■ Requirements
Will you repeat only the lines beginning at the one that mentions "pose from metres" and ending at the one that mentions "of a camera", both of them included, exactly?

* * *

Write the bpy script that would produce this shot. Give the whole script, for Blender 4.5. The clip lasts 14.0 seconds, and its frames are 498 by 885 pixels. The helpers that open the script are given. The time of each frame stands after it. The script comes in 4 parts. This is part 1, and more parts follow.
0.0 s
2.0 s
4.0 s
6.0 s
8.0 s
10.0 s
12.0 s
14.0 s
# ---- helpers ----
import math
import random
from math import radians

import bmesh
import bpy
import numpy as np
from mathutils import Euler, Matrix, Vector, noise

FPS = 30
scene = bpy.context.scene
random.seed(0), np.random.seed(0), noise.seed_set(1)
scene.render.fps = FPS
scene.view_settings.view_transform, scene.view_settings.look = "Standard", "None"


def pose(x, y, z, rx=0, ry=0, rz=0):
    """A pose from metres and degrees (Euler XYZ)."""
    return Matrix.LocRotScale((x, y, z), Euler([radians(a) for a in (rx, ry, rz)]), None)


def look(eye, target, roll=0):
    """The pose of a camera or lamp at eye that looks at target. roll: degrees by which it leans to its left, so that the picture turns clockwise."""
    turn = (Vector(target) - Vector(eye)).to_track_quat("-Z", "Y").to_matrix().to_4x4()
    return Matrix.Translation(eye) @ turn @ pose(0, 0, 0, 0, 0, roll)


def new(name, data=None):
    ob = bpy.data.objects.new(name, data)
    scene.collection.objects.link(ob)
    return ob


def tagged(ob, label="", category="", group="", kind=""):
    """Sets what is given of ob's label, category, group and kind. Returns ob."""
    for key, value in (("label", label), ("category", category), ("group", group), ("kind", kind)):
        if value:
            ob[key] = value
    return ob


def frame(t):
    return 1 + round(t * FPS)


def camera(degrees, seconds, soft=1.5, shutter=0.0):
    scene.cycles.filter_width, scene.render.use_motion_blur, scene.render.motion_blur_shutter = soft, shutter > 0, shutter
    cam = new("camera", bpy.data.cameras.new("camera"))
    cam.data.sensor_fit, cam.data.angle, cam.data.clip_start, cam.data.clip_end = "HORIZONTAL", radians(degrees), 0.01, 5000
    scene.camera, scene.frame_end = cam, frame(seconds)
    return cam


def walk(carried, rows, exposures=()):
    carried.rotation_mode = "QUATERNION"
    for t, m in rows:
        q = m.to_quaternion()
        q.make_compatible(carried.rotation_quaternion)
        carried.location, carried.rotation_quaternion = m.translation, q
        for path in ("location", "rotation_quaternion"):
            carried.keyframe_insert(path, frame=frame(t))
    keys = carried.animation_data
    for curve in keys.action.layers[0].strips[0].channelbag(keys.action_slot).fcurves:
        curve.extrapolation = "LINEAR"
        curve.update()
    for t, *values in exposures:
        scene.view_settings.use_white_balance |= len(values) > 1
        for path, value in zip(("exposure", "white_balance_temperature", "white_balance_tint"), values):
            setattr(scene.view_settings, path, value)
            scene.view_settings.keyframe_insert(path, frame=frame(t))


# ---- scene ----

* * *

■ Exercise answer
    """A pose from metres and degrees (Euler XYZ)."""
    return Matrix.LocRotScale((x, y, z), Euler([radians(a) for a in (rx, ry, rz)]), None)


def look(eye, target, roll=0):
    """The pose of a camera or lamp at eye that looks at target. roll: degrees by which it leans to its left, so that the picture turns clockwise."""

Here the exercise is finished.